The original contract awarded for 775 cars forecast a project cost of $2.584 billion but an October 2023 financial update lowered the forecast by 15%, to $2.190 billion. Over the course of 11 years, BART and the manufacturer, Alstom, have increased the pace of making and delivering the cars, resulting in significant savings.
 #1636461  by lensovet
 
Read the transcript for the podcast here: https://www.bart.gov/news/articles/2024/news20240109

It appears that payment for these was at time of delivery and the contract had an automatic inflation adjustment every year. Therefore, speeding up delivery meant that they will have fewer years of inflation adjustments to pay, resulting in cost savings.
 #1636472  by RandallW
 
I understand that an assembly line has a fixed cost to maintain, even if it isn't being operated at capacity (i.e., leases on equipment for that line don't stop just because the equipment's idle) and Alstom may want to fully utilize that equipment before replacing it for a different assembly line.

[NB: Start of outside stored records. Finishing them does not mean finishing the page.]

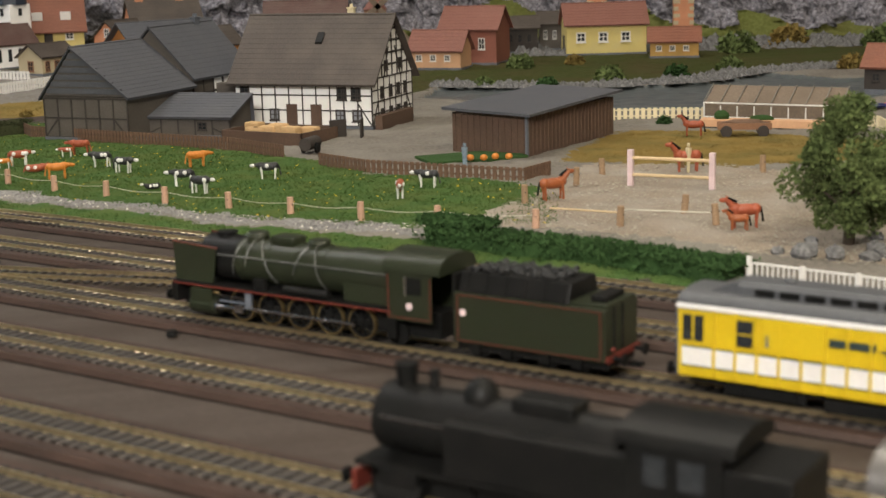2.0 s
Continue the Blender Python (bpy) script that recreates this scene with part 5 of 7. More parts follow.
def estate_entrance():
    w = thing("garden_wall", "peach rendered garden wall beside the workshop", "wall", spot(0.8625, 0.690, -14))
    part("wall", M().box(0, 0.046, 0, 0.003, -0.002, 0.0285), PEACH, w, bevel=0.0004)
    part("coping", M().box(-0.0005, 0.0465, -0.0005, 0.0035, 0.0285, 0.0297), PEACH, w)
    part("wall", M().box(0, 0.003, 0.003, 0.045, -0.002, 0.0285), PEACH, w)
    for x in (0.0475, 0.0885):
        g = thing("gate_post", "dark red brick gate post with ball finial", "gate post", spot(0.8625 + x * 0.9703, 0.690 - x * 0.2419, -14))
        part("pillar", M().box(0, 0.0052, -0.001, 0.0042, -0.002, 0.0315), BRICK, g, bevel=0.0003)
        part("finial", M().ball((0.0026, 0.0016, 0.0345), 0.0024, 0.0024, 0.0026), GREYM, g, smooth=True)
    solo("pavement", M().box(-0.002, 0.30, -0.009, 0.02, -0.003, 0.0022), SLATE, "grey stone pavement edge before the gate", "pavement", spot(0.8625, 0.690, -14), bevel=0.0006, kind="structure")
    h = House("olive gatehouse with wide porch and red roof", spot(0.935, 0.735, -12), 0.075, 0.07, 0.042, 0.066, OLIVE, RROOF, name="gatehouse", category="house", over=0.006)
    # Flat dark panel puts the porch shade into colour; the wall behind is solid.
    h.box("porch_opening", "f", 0.010, 0.004, 0.050, 0.034, TIMBER, 0.0004, "flat dark panel painted as the shaded porch opening")
    h.box("inner_wall", "f", 0.030, 0.004, 0.028, 0.030, OCHREW, 0.0007)
    part("step", M().box(0.008, 0.062, -0.010, 0.0, 0, 0.006), GREYM, h.ob)
    part("porch_beam", M().box(0.004, 0.066, -0.006, 0.0, 0.038, 0.043), CREAM, h.ob)
    b = House("peach building with barred window and white sign", spot(0.965, 0.672, -12), 0.14, 0.08, 0.050, 0.060, PEACH, PROOF, name="town_house", category="house", over=0.001)
    b.window("f", 0.010, 0.016, 0.020, 0.018, CHALET, DARKGLASS, bars=(5, 0))
    sign = b.box("sign", "f", 0.003, 0.052, 0.05, 0.016, WHITE, 0.0012, "white sign with grey scribbled pattern")
    for k in range(4):
        part("lettering_bar", M().box(0.006 + k * 0.009, 0.012 + k * 0.009, -0.0016, -0.0010, 0.057, 0.063 - (k % 2) * 0.002), GREYM, sign)
    b.box("cornice", "f", 0, 0.046, 0.14, 0.004, CREAM, 0.002)
    l = House("yellow house with red timber frame and lit windows", spot(1.46, 1.80, -20), 0.26, 0.10, 0.075, 0.12, OLIVE, RROOF, name="lit_house", category="house")
    l.beams("f", [(0.26 * k / 5, 0, 0.26 * k / 5, 0.075) for k in range(6)], RED, 0.006)
    for k, p in ((0, LITWIN), (1, OCHREW), (2, LITWIN), (3, LITWIN), (4, OCHREW)):
        l.window("f", 0.012 + k * 0.052, 0.026, 0.030, 0.030, CHALET, p)


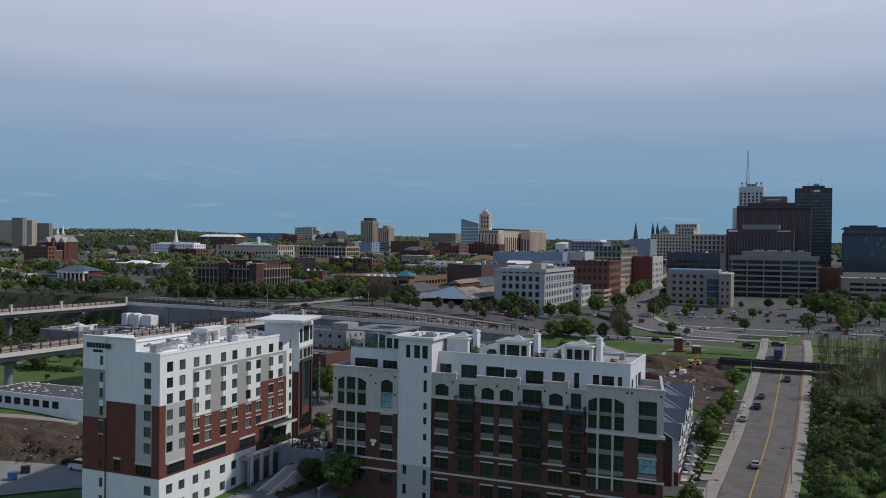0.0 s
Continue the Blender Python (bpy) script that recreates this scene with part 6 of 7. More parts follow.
for x, y, w, d, h, wall, roof in ((-330, 640, 26, 12, 5, LIGHT_GREY, ROOF_W), (-352, 700, 30, 14, 6, BRICK_F, ROOF_G), (-286, 585, 16, 10, 4.5, WHITE, ROOF_D), (-300, 700, 34, 14, 5, TAUPE, ROOF_W), (-268, 650, 18, 12, 5, BRICK_F, ROOF_W), (-180, 690, 22, 12, 6, BRICK_F, ROOF_D), (-150, 600, 20, 12, 5, STEEL, ROOF_G), (-140, 680, 30, 14, 6, LIGHT_GREY, ROOF_W), (-128, 570, 14, 10, 5, TANW, ROOF_G), (-238, 770, 26, 14, 7, BRICK_F, ROOF_W), (-400, 745, 24, 14, 6, STEEL, ROOF_W), (-160, 760, 24, 14, 7, BRICK_D, ROOF_G), (-262, 608, 12, 9, 6, WHITE, BRICK_O), (-90, 640, 26, 12, 6, BRICK_F, ROOF_W), (-60, 600, 22, 12, 5, LIGHT_GREY, ROOF_G)):
    if free(x, y, 1.0):
        city("low_building", x, y, d, w, land(x, y) + h, wall, "low flat-roofed building among the trees", pitch=4.5, floors=1, roof_mat=roof, parapet=0.5, group="low buildings among trees")

# ---------------------------------------------------------------- planting
ROADS = [(MAIN, 10.6), (RAMP, 8), (SMAIN, 12), (SIDE, 9), (UP, 6)]


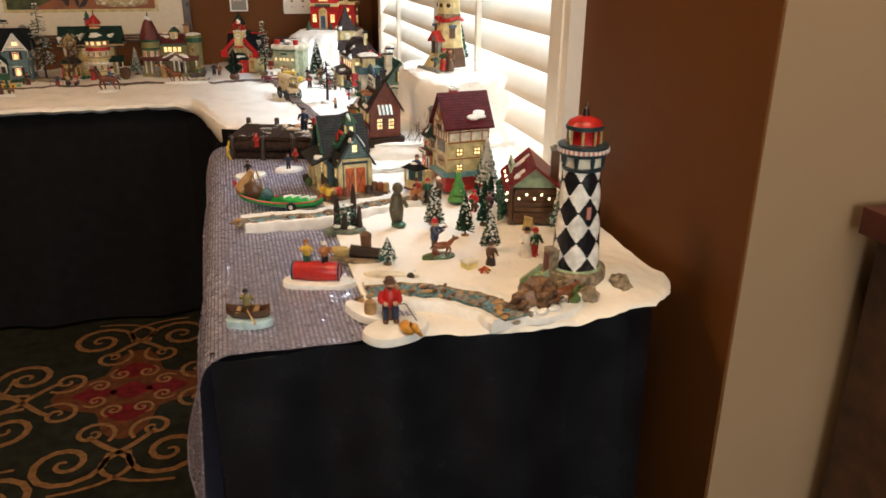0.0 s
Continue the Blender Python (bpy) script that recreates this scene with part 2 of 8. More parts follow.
def thing(name, x, y, z, rz=0, label="", category="", group=""):
    e = new(name)
    e.empty_display_size = 0.02
    e.matrix_basis = pose(x, y, z, 0, 0, rz)
    return tagged(e, label, category, group)


def blob_outline(rx, ry, n, rough, seed):
    rnd = random.Random(seed)
    ph = [rnd.uniform(0, 6.28) for _ in range(3)]
    out = []
    for i in range(n):
        a = 2 * math.pi * i / n
        s = 1 + rough * (0.6 * math.sin(2 * a + ph[0]) + 0.5 * math.sin(3 * a + ph[1]) + 0.3 * math.sin(5 * a + ph[2]))
        out.append((rx * s * math.cos(a), ry * s * math.sin(a)))
    return out


def slab(outline, z0, z1, round_in=0.8):
    """A flat stone-like slab with a rounded upper rim."""
    g, n = Geo(), len(outline)
    rings = [(1.0, z0), (1.0, z0 + 0.55 * (z1 - z0)), (0.5 + 0.5 * round_in + 0.06, z0 + 0.88 * (z1 - z0)), (round_in, z1)]
    vs = [(x * s, y * s, z) for s, z in rings for x, y in outline]
    fs = [(j * n + i, j * n + (i + 1) % n, (j + 1) * n + (i + 1) % n, (j + 1) * n + i) for j in range(3) for i in range(n)]
    fs += [tuple(range(n - 1, -1, -1)), tuple(3 * n + i for i in range(n))]
    return g.add(vs, fs)


# ---- room ----
def structure(g, name, mt, smooth=False, label=""):
    return tagged(g.make(name, mt, None, smooth), label, name.split("_")[0], "", "structure")


YN, XE = 3.455, 0.62          # faces of the north wall and of the window wall
WY0, WY1, WZ0, WZ1 = 1.34, 3.06, 0.56, 1.74   # window opening
structure(Geo().box(-4.2, 3.2, -3.2, 3.9, -0.1, 0.0), "floor", CARPET, label="dark patterned hotel carpet with tan scrolls")
structure(Geo().box(-4.2, XE + 0.2, YN, YN + 0.15, 0, 2.7), "wall_north", WALLP, label="chocolate brown painted wall behind the village table")
g = Geo().box(XE, XE + 0.16, 0.79, WY0, 0, 2.7)
g.box(XE, XE + 0.16, WY1, YN - 0.002, 0, 2.7).box(XE, XE + 0.16, WY0, WY1, 0, WZ0).box(XE, XE + 0.16, WY0, WY1, WZ1, 2.7)
structure(g, "wall_east", WALLP, label="chocolate brown painted wall with a shuttered window")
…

So one scenario could be that if Alstom's price assumed their factory could build 20 cars, and they were bidding on the BART and MBTA Orange Line contracts at the same time, and were still working on an NYMTA contract with a contracted deliver rate of 8 cars a month (I don't know that they were, this is just a scenario), Alstom could bid to BART and MBTA a rate of 6 cars a month, possibly increasing to 10 after the NYMTA contract completes, but when Alstom lost the MBTA contract, and completed the NYMTA contract and isn't bidding on any new contracts it now has a capacity to complete the BART contract it won faster, it could be to both BART's and Alstom's benefit to not run that line at full capacity as it may allow Alstom to retain and use union labor while the SEPTA and ConnDOT orders are still being designed (we saw what a mess it is if talent disappears and you have to rebuild that labor pool with CAF's struggles with the ViewLiners for Amtrak).
 #1636527  by lensovet
 
Actually the original plan was to deliver 10 cars a month and Bombardier requested 16 and BART agreed. This was why the delivery schedule was shorter than originally budgeted. And the reason the shorter delivery timeframe resulted in savings was as I wrote above, because they ended up paying less in inflation adjustments.
 #1636562  by electricron
 
lensovet wrote: Fri Jan 12, 2024 7:18 pm Actually the original plan was to deliver 10 cars a month and Bombardier requested 16 and BART agreed. This was why the delivery schedule was shorter than originally budgeted. And the reason the shorter delivery timeframe resulted in savings was as I wrote above, because they ended up paying less in inflation adjustments.
As I might add, for both Bombardier (the manufacturer) and BART (the customer).
Which proves once again, time is money. Bringing projects in on time (or in advance) and on budget (or under budget) is best for everyone. Late projects are almost always over budget.
 #1636577  by eolesen
 
There's probably some oversight cost at the plant on the part of BART. It's not uncommon in other industries to have someone physically onsite. No idea if that carries over to transit.